Logo nowego miejsca z klimatem w Olsztynie
Kiedy buchnęła wieść o tym, że kino Awangarda zginie, połowa Olsztyna płakała. Druga połowa nie płakała, bo czasu nie miała. Oba Olsztyny jednak zgodziły się z ocenami, że oto stolica regionu kapcianieje, bo giną miejsca z klimatem, wszystko staje się monotonnie jednakowe, uniform i nuda, brak różnorodności i nisz, a to zuboży kulturę miasta tak dalece, że nawet najbogatszy festyn dziury nie załata.

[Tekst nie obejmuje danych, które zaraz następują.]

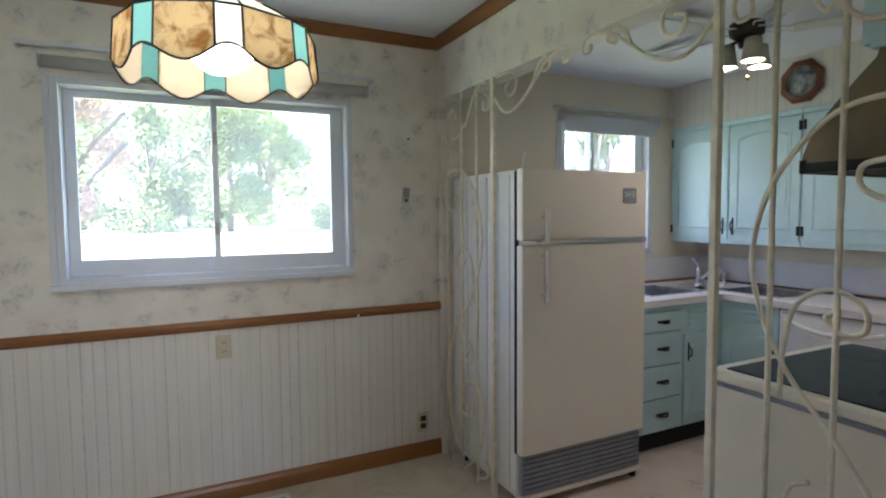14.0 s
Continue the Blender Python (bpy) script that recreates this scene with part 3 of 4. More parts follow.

No i kiedy trwała dyskusja o miejscach specyfiki lokalnej, o wyróżnikach i pomysłach, pojawiła się Tajemnica Poliszynela. Mały pomysł na duży temat. Kawiarnio-księgarnia. Jeszcze nie dorobiła się szyldu, a już jest na językach. Ludzie piją brazylijską kawę i do woli przewracają stronice książek. Kto chce czytać, to czyta, kto chce kupić, to kupi. Impreza goni imprezę - oczywiście inną od papki popkulturowej.

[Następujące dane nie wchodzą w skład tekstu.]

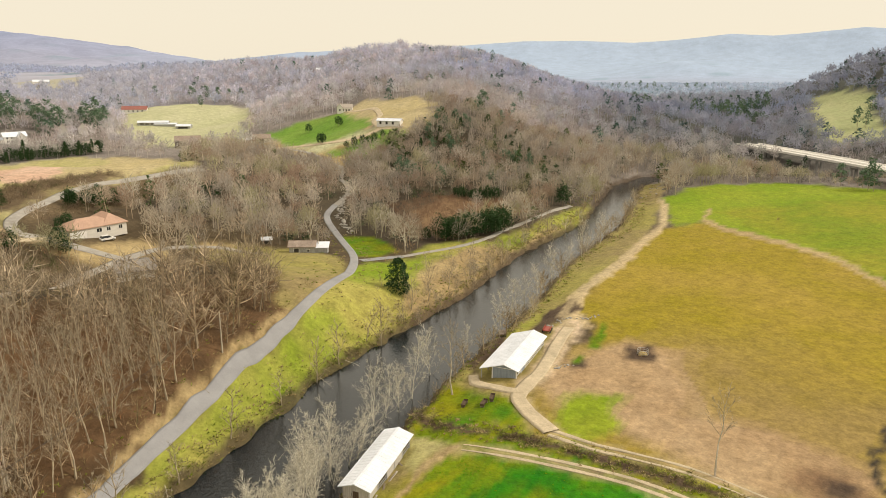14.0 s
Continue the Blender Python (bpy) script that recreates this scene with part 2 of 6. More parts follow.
field("mixed", (-221, 316), (-214, 339), (-209, 366), (-213, 397), (-208, 410), (-170, 390), (-148, 361), (-130, 297), (-179, 292), soft=4)
field("spring", (-78, 513), (-67, 528), (-42, 520), (-16, 482), (11, 446), (31, 427), (25, 398), (-9, 392), (-39, 385), (-61, 371), (-78, 370), (-86, 391), (-65, 432), (-68, 472), soft=4)
field("olive", (-85, 388), (-64, 425), (-9, 392), (23, 395), (4, 373), (-36, 355), (-61, 339), (-77, 353), soft=4)
field("mixed", (-202, 377), (-199, 415), (-173, 398), (-151, 380), (-148, 341), (-173, 323), soft=6)
field("mixed", (-157, 453), (-141, 467), (-131, 443), (-140, 421), (-153, 432), soft=5)
field("mixed", (-71, 259), (-51, 289), (32, 356), (32, 295), (-7, 282), (-33, 259), soft=3)
field("drygreen", (65, 288), (91, 347), (132, 383), (172, 406), (217, 425), (307, 419), (326, 345), (228, 230), (167, 227), (141, 216), (120, 197), (119, 191), (104, 187), (83, 182), (60, 156), (43, 172), (44, 196), soft=3)
field("dry", (176, 256), (325, 402), (327, 352), (221, 234), (172, 234), soft=3)
field("dry", (74, 316), (93, 344), (130, 377), (160, 385), (104, 255), (71, 226), soft=4)
field("mixed", (38, 186), (44, 204), (56, 203), (60, 194), (58, 176), (50, 168), (40, 176), soft=3)
field("clay", (239, 414), (274, 400), (182, 253), (166, 245), (152, 254), soft=2)
field("sandy", (100, 205), (116, 216), (126, 206), (121, 197), (108, 197), soft=3)
field("clay", (164, 382), (177, 383), (164, 354), (157, 362), soft=2)
field("clay", (42, 147), (47, 151), (65, 148), (63, 144), (49, 146), soft=2)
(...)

W środę, 11 maja, spotkanie z Tamarą Bołdak - Janowską, 18 maja z Mariuszem Sieniewiczem, 24 maja z Gają Grzegorzewską. Jednego dnia ktoś czyta głośno książkę, innego dnia ktoś opowiada o swojej książce, a następnego ktoś po prostu siada z gitarą w ręce i gra. To pozwoliło mi nabrać nadziei na to, że nie wszystko stracone.
Przy okazji zastanowiło mnie, dlaczego u progu sezonu w samym pępku Starego Miasta aż trzy świetne lokalizacje (m.in. po Bohemie...) stoją puste.